Aim of the task :: Reproduce all of the data below without alteration; exclude every picture.

Source data ::
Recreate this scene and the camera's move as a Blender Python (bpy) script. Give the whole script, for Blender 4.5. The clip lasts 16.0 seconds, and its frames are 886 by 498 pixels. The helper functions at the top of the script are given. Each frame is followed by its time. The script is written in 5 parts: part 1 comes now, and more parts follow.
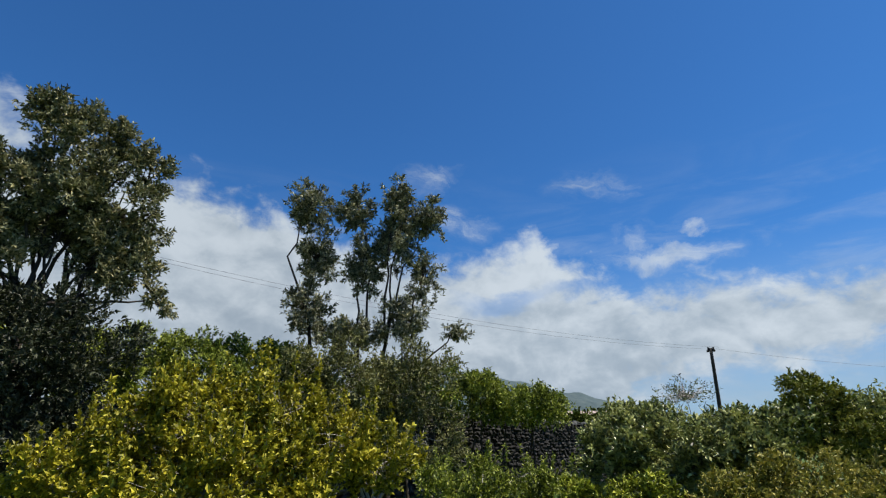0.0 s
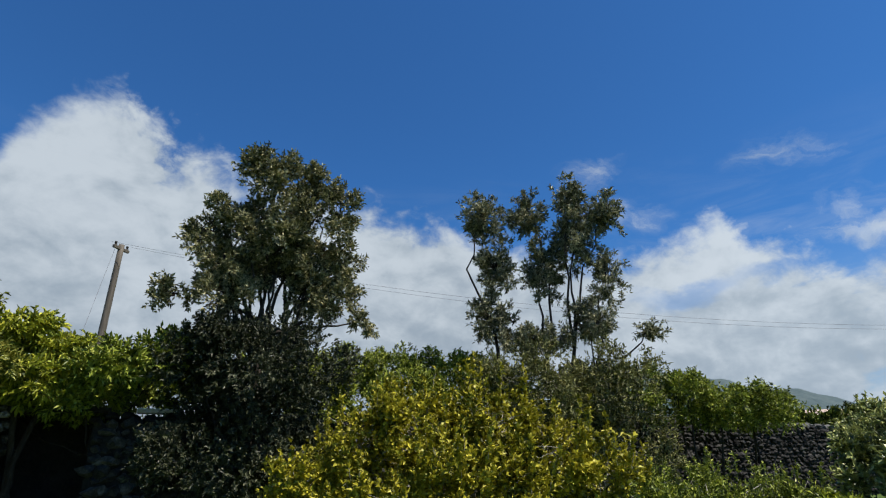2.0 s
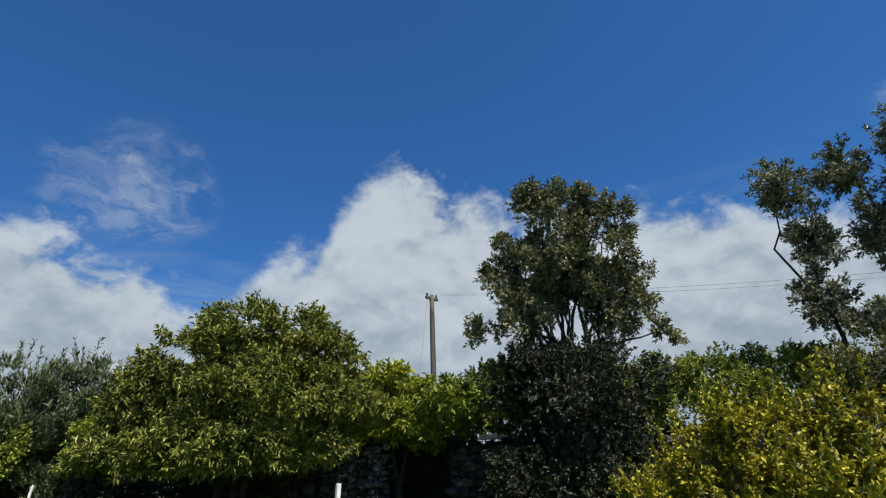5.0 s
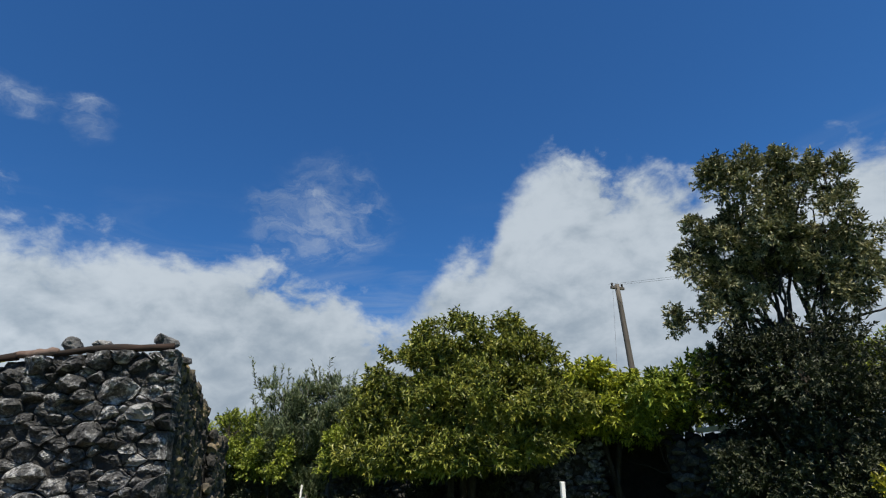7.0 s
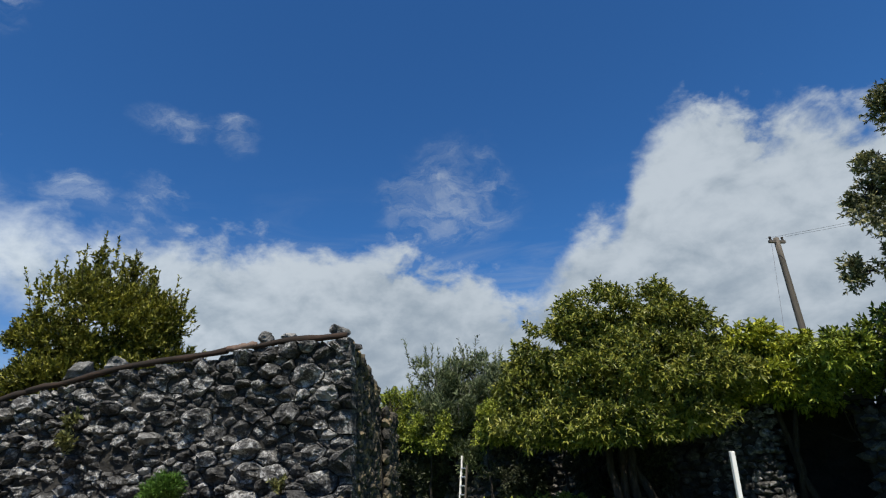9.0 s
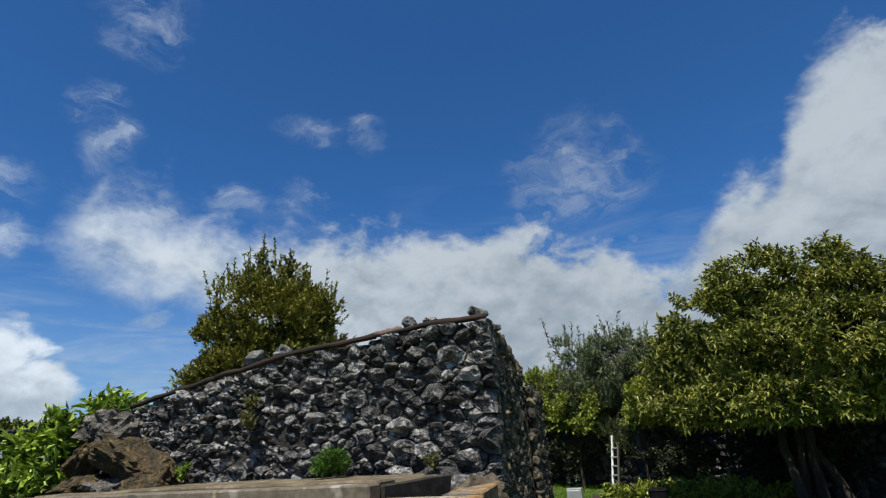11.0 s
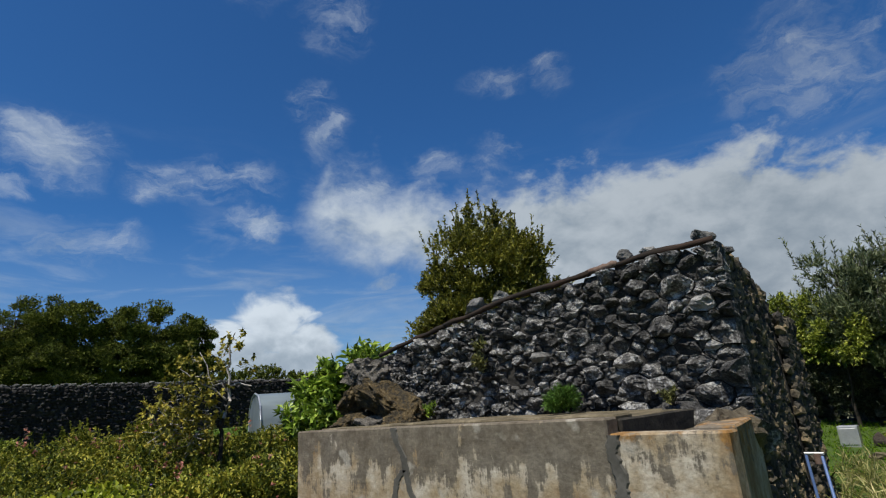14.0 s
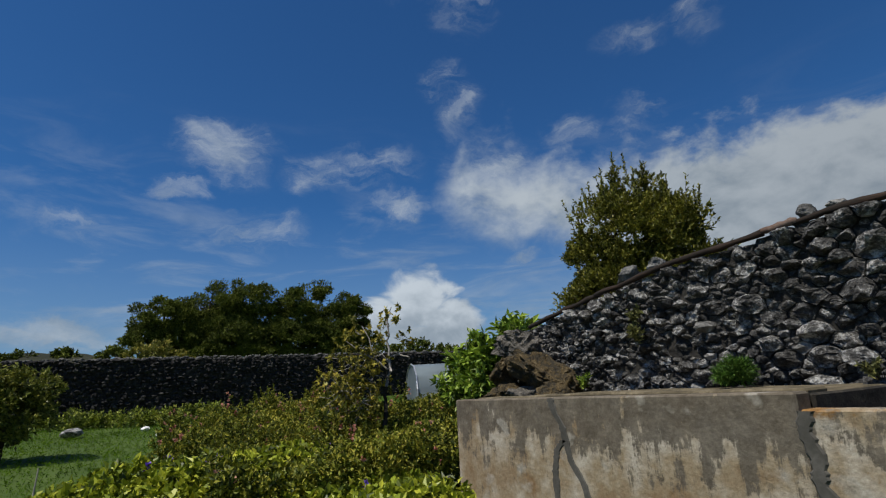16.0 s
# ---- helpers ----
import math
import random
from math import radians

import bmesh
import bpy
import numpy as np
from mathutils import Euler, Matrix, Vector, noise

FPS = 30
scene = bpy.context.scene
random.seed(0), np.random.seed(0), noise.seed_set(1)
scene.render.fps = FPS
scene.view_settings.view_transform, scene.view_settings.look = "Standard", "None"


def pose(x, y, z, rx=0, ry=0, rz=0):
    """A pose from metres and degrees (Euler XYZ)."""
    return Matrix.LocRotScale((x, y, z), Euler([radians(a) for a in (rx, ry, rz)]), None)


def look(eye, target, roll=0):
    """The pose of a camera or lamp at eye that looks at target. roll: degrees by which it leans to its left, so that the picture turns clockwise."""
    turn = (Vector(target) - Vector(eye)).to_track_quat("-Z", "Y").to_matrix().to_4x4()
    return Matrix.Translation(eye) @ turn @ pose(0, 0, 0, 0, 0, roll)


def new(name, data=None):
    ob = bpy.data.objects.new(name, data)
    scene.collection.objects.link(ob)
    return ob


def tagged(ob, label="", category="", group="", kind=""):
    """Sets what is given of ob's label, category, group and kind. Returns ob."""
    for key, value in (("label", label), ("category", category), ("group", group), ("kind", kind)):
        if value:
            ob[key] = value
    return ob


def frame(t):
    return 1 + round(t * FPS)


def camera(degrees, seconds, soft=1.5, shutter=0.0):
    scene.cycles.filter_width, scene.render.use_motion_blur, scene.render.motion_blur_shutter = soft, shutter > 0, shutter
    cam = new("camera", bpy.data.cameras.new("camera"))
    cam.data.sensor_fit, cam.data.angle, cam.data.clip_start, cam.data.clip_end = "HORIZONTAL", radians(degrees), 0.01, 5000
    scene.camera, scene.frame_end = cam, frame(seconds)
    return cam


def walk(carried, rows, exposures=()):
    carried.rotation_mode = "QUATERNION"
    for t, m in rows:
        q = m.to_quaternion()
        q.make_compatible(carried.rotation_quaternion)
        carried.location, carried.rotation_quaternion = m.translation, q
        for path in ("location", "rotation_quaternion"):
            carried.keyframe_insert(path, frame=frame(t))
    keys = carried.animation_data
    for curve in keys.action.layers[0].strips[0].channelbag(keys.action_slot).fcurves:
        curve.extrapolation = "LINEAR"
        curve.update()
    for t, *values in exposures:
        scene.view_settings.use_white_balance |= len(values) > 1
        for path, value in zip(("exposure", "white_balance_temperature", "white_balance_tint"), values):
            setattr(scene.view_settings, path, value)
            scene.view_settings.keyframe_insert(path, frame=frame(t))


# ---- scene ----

The solution ::
Recreate this scene and the camera's move as a Blender Python (bpy) script. Give the whole script, for Blender 4.5. The clip lasts 16.0 seconds, and its frames are 886 by 498 pixels. The helper functions at the top of the script are given. Each frame is followed by its time. The script is written in 5 parts: part 1 comes now, and more parts follow.
0.0 s
2.0 s
5.0 s
7.0 s
9.0 s
11.0 s
14.0 s
16.0 s
# ---- helpers ----
import math
import random
from math import radians

import bmesh
import bpy
import numpy as np
from mathutils import Euler, Matrix, Vector, noise

FPS = 30
scene = bpy.context.scene
random.seed(0), np.random.seed(0), noise.seed_set(1)
scene.render.fps = FPS
scene.view_settings.view_transform, scene.view_settings.look = "Standard", "None"


def pose(x, y, z, rx=0, ry=0, rz=0):
    """A pose from metres and degrees (Euler XYZ)."""
    return Matrix.LocRotScale((x, y, z), Euler([radians(a) for a in (rx, ry, rz)]), None)


def look(eye, target, roll=0):
    """The pose of a camera or lamp at eye that looks at target. roll: degrees by which it leans to its left, so that the picture turns clockwise."""
    turn = (Vector(target) - Vector(eye)).to_track_quat("-Z", "Y").to_matrix().to_4x4()
    return Matrix.Translation(eye) @ turn @ pose(0, 0, 0, 0, 0, roll)


def new(name, data=None):
    ob = bpy.data.objects.new(name, data)
    scene.collection.objects.link(ob)
    return ob


def tagged(ob, label="", category="", group="", kind=""):
    """Sets what is given of ob's label, category, group and kind. Returns ob."""
    for key, value in (("label", label), ("category", category), ("group", group), ("kind", kind)):
        if value:
            ob[key] = value
    return ob


def frame(t):
    return 1 + round(t * FPS)


def camera(degrees, seconds, soft=1.5, shutter=0.0):
    scene.cycles.filter_width, scene.render.use_motion_blur, scene.render.motion_blur_shutter = soft, shutter > 0, shutter
    cam = new("camera", bpy.data.cameras.new("camera"))
    cam.data.sensor_fit, cam.data.angle, cam.data.clip_start, cam.data.clip_end = "HORIZONTAL", radians(degrees), 0.01, 5000
    scene.camera, scene.frame_end = cam, frame(seconds)
    return cam


def walk(carried, rows, exposures=()):
    carried.rotation_mode = "QUATERNION"
    for t, m in rows:
        q = m.to_quaternion()
        q.make_compatible(carried.rotation_quaternion)
        carried.location, carried.rotation_quaternion = m.translation, q
        for path in ("location", "rotation_quaternion"):
            carried.keyframe_insert(path, frame=frame(t))
    keys = carried.animation_data
    for curve in keys.action.layers[0].strips[0].channelbag(keys.action_slot).fcurves:
        curve.extrapolation = "LINEAR"
        curve.update()
    for t, *values in exposures:
        scene.view_settings.use_white_balance |= len(values) > 1
        for path, value in zip(("exposure", "white_balance_temperature", "white_balance_tint"), values):
            setattr(scene.view_settings, path, value)
            scene.view_settings.keyframe_insert(path, frame=frame(t))


# ---- scene ----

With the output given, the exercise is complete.